AT the beginning of the 20th century, Cecil Sharp collected hundreds of folksongs from working people in Somerset and inspired many other composers and collectors, including Percy Grainger and Ralph Vaughan Williams, to do the same in other parts of the country.
In Dorset, brothers Henry and Robert Hammond were similarly inspired, travelling around the county on their bicycles in 1905. Over a period of two years they collected around 600 folksongs, many from the South Dorset Ridgeway area, from singers such as Marina Russell in Upwey and Robert Barratt in Puddletown. These songs are now available online and in manuscript form, representing a fantastic resource of local music, story and folklore.
In a special Artsreach event in July, The Ridgeway Singers, Musicians and Choir performed To Hear The Nightingales Sing.
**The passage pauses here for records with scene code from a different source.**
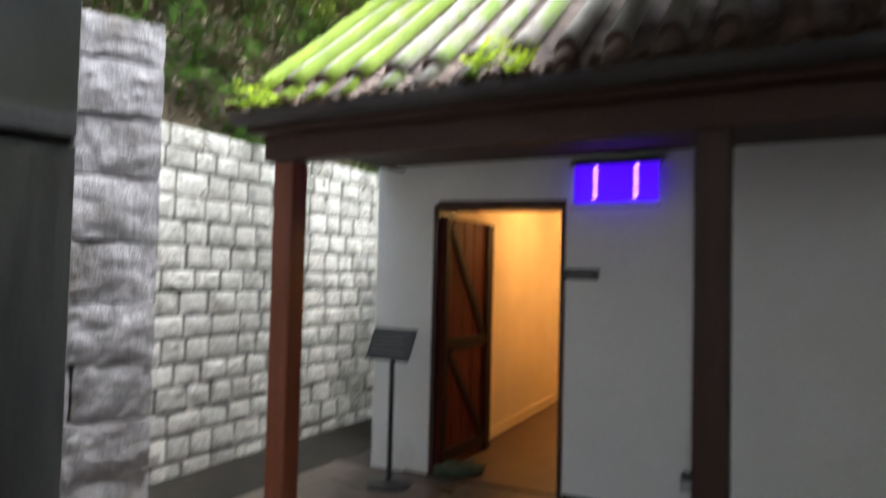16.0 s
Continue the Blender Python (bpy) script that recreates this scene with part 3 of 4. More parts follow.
solid("sign_plate", box((3.74, 1.69, 2.02), (3.88, 1.698, 2.12)), GREYMETAL, HOUSE, "small dark plate high on the lobby wall", "sign")
lob = new("lobby_light", bpy.data.lights.new("lobby_light", "SPOT"))
lob.data.energy, lob.data.color, lob.data.shadow_soft_size = 3.2, (1.0, 0.55, 0.25), 0.05
lob.data.spot_size, lob.data.spot_blend = radians(125), 1.0
lob.matrix_world = HOUSE @ pose(3.4, 0.55, 2.54)
lamp = thing("lobby_lamp", HOUSE @ pose(3.4, 0.55, 2.5), "small warm ceiling lamp in the lobby", "ceiling light")
part("rim", lathe([(0.07, 0.06), (0.08, 0.08), (0.08, 0.1)]), GREYMETAL, lamp)
# low ramp to the second door
bm = bmesh.new()
lo = [bm.verts.new((*p, -0.01)) for p in ((2.3, -0.55), (4.75, -0.55), (4.75, -0.004), (2.3, -0.004))]
hi = [bm.verts.new((*p, 0.1)) for p in ((2.95, -0.1), (4.1, -0.1), (4.1, -0.004), (2.95, -0.004))]
bm.faces.new(hi)
for i in range(4):
    bm.faces.new((lo[i], lo[(i + 1) % 4], hi[(i + 1) % 4], hi[i]))
solid("door_ramp", bm, PAVER, HOUSE, "low dark stone ramp at the theatre door", "ramp", kind="structure")


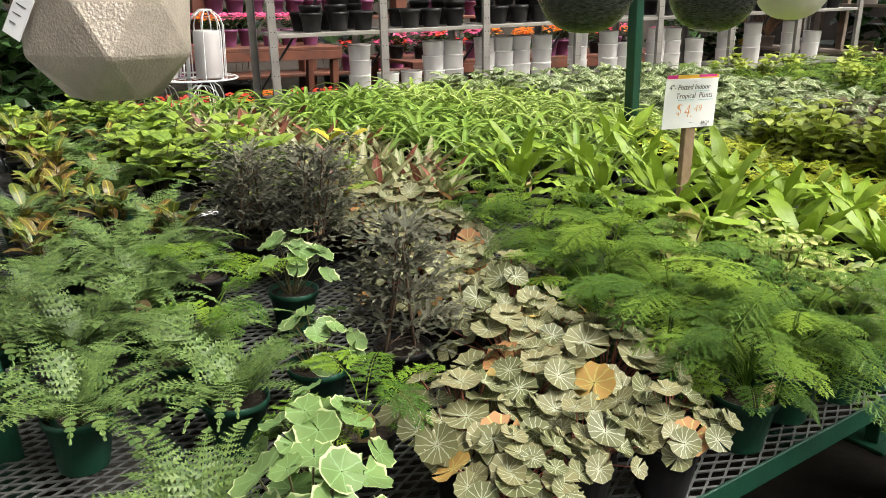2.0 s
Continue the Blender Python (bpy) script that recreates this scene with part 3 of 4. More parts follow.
species("rhoeo", "pink and cream striped oyster plant rosette", "potted plant", "black", [f_rosette(s, 19, 0.125, 0.0122, (0.2, 1.15), (-0.35, 0.6), fold=0.24, under=lambda k, g: 1 if g.random() < 0.1 else 0) for s in range(4)], [L["rhoeo"], L["rhoeo_red"]], 0.1)
species("spider", "green arching spider plant in a small pot", "potted plant", "black", [f_spider(s) for s in range(4)], L["spider"], 0.05)
species("spider_striped", "spider plant with cream edged arching leaves", "potted plant", "black", [f_spider(s + 8, 17, 0.305) for s in range(4)], L["spider_striped"], 0.05)
species("zebra", "zebra plant with white veined dark leaves", "potted plant", "black", [f_stemmed(s + 30, 3, 0.12, 0.14, 0.04, 3, True, oval, -0.6, 0.2, seg=8) for s in range(4)], [L["zebra"], M["stem"], L["zebra"]], 0.05)
species("blue", "blue green fern with lobed fronds", "potted plant", "black", [f_fern(s + 3, 11, 0.25, 0.04, 7, False, 0.2) for s in range(2)], L["blue"])
species("dieff", "cream and green splashed leafy plant in a small pot", "potted plant", "green", [f_stemmed(s + 50, 7, 0.11, 0.052, 0.0145, 5, True, lance, -0.7) for s in range(3)], [L["dieff"], M["stem"], L["dieff"]], 0.4)
species("trad", "silver green striped trailing plant in a dark green pot", "potted plant", "green", [f_stemmed(s + 55, 6, 0.09, 0.062, 0.02, 4, True, oval, -0.5) for s in range(2)], [L["trad"], M["stem"], L["trad"]], 0.4)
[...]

Following the success of the Artsreach West Gallery carol workshops and concerts last autumn, Tim Laycock and Phil Humphries have been leading new workshops where participants have explored the repertoire of local folk songs and practised the art of solo folksong performance.
This concert was the culmination of the project and featured solo performances, choral arrangements and instrumental interludes drawn from one of England’s most important repositories of traditional song.
The project is part of the South Dorset Ridgeway Landscape Partnership programme, and is supported by the Heritage Lottery Fund.